性暴力問題に詳しい寺町東子弁護士は「基本的には、影響力のある立場の人が、18歳未満の人に対して性的行為を持ちかけるべきではない」と主張する。
一方で、「『恋愛の自由がある』『真摯な恋愛の結果、性的行為に及ぶこともある』といった見方から、高校生と教師との恋愛を処罰できないと考える人は一定数いる」と指摘。
寺町弁護士は、「孤立している生徒に、教師が地位を濫用して近寄り、恋愛と思い込ませることは容易にできる」と反論。
その上で、「例えば16歳未満の子どもとの関係では、教師を含む成人からの行為は、仮に子どもの同意があったとしても絶対的に処罰する。高校生との関係では、有効な同意と言えるかを吟味して処罰する、という規定の切り分けは考えられる」と提案する。
(2) 被害者の年齢を問わない場合
二つ目は、「被害者の年齢に関係なく、被害者との地位の優劣や関係性などを利用して行った性行為を罰する規定を新設するべきか?」という論点だ。

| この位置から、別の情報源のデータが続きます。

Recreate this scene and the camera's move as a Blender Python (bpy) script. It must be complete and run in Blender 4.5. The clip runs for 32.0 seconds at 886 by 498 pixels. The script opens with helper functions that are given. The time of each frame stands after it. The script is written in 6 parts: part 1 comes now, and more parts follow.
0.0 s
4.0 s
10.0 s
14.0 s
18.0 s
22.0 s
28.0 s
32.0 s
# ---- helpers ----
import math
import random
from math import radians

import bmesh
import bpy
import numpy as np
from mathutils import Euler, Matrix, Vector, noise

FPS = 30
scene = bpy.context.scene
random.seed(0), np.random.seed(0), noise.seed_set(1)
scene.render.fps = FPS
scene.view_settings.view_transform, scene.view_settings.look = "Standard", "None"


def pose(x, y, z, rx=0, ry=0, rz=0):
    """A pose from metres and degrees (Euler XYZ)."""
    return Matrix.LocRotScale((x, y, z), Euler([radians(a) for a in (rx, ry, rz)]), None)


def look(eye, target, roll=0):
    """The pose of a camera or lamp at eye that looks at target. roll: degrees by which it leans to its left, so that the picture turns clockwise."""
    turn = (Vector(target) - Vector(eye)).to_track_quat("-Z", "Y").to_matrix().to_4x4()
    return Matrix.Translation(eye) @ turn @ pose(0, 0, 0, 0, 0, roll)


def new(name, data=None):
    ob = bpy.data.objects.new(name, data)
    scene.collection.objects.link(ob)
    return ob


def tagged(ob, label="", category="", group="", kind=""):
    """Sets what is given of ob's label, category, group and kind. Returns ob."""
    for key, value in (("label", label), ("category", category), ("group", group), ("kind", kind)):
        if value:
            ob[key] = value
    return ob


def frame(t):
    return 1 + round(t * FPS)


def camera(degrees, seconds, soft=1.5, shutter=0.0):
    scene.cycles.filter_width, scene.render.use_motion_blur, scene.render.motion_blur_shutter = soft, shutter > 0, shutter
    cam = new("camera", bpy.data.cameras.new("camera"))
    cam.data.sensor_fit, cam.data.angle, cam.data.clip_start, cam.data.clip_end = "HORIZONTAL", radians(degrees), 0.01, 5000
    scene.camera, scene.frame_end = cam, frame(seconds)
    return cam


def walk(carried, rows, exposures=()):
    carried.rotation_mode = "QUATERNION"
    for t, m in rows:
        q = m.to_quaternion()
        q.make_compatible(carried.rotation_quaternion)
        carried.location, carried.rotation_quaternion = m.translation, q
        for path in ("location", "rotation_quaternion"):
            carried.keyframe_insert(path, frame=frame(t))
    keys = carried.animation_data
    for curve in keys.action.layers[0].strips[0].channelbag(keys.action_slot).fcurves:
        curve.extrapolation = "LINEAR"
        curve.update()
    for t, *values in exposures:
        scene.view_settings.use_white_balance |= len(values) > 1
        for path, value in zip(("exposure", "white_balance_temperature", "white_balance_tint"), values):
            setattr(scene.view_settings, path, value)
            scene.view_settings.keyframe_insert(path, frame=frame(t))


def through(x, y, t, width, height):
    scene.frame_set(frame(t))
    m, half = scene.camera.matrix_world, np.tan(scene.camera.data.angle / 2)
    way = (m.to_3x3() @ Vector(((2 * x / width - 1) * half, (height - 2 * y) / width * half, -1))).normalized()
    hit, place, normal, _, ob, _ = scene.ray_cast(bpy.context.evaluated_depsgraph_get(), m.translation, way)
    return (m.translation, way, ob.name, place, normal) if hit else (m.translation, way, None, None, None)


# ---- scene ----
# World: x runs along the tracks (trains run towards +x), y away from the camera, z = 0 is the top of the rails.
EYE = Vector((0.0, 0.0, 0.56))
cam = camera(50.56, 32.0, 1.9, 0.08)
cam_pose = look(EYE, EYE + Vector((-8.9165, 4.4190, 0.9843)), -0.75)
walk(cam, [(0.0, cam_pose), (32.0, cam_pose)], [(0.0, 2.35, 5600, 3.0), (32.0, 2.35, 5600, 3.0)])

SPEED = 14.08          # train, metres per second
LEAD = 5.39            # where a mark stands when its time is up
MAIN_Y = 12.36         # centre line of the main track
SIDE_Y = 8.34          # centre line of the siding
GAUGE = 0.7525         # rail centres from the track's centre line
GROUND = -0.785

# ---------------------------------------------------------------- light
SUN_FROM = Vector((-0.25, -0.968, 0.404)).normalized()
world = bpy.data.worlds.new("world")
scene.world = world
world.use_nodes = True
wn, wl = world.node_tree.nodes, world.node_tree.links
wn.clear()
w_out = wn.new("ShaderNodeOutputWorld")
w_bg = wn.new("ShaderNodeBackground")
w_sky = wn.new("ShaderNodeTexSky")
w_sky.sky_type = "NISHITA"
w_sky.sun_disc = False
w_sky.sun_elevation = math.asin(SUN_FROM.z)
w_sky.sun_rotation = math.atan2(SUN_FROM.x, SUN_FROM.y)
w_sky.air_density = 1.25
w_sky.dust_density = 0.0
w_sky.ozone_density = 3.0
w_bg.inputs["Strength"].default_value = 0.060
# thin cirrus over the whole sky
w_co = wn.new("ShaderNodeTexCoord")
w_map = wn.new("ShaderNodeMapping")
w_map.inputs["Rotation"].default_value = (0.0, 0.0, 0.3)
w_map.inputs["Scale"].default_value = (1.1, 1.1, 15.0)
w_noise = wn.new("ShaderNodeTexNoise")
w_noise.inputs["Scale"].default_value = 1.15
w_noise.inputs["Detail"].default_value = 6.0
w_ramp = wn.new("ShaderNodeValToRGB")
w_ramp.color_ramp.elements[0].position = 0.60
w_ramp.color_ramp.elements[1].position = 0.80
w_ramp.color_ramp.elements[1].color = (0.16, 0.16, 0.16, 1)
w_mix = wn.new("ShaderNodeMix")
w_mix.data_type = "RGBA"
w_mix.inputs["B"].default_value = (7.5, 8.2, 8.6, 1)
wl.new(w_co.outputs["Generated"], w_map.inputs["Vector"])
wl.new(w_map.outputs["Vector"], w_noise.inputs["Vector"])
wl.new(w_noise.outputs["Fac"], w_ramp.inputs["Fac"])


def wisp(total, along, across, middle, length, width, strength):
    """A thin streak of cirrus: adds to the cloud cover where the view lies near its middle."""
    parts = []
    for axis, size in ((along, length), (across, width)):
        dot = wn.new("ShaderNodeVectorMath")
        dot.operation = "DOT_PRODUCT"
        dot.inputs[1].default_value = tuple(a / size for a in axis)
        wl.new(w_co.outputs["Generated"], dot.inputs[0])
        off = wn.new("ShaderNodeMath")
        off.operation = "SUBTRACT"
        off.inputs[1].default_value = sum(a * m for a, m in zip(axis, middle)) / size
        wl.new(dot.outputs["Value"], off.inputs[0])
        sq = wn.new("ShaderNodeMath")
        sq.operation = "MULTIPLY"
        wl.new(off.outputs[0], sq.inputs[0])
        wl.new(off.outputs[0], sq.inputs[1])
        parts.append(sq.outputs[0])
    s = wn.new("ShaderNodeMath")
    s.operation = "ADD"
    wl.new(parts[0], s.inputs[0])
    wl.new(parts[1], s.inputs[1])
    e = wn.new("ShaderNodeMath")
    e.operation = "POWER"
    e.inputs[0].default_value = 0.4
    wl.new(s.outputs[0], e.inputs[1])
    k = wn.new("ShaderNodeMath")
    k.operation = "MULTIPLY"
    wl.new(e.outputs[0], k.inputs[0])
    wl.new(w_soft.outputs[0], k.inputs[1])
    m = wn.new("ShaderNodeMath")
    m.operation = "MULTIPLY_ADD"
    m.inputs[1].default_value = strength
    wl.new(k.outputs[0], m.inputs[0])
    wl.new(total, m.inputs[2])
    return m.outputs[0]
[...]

成人であっても、上司や雇用主、取引先など立場が上の者による性暴力は発生している。
一般社団法人「Spring」が2020年に実施したアンケート(有効回答数5899件)では、加害者との関係別では教職員が118件、上司223件、取引先146件だった。
検討会では、
・「少なくとも、相手の人生や将来、経済状態などを決定する権限のある人たち、相手に力を行使したり、その人たちの生活、生命、精神状態を左右できたりする立場の人たちによる性暴力は、きちんと罰することが必要」
・「上司と部下、施設職員と通所者・入所者などの間において、上位の地位にある者が、下位の地位にある者に対し、影響力があることに乗じて性的行為をした場合を処罰する規定の創設が必要」
といった積極的な意見があった。
これに対し、
・「本来処罰されるべきではないケースについても処罰される危険がある」
・「(被害者が)成人の場合は、脆弱性がないため、関係性だけを要件として処罰することとなると、その関係性では性的行為を控えるべきという社会倫理的な規範になる恐れがあり、妥当ではない」
など慎重な発言もある。
海外での刑罰は?
海外では、地位・関係性を利用した性暴力の処罰について刑法で定めている国もある。
アメリカ・ミシガン州、ドイツ、フィンランドなどは、教師・生徒の関係を要件とする規定がある。
フランスは、教師・生徒以外の力関係の性犯罪についても刑法で定めている。職務上の権限がある者が権限を濫用した場合や、経済的または社会的地位が不安定であるため、著しく脆弱な状態にあることが明白である人に対する性的な攻撃をした場合、刑を加重する規定がある。
法務省の検討会は3月8日、第13回の会議が開かれる予定。検討会で改正が必要だと判断された論点が、2021年度の法制審議会に取り上げられる。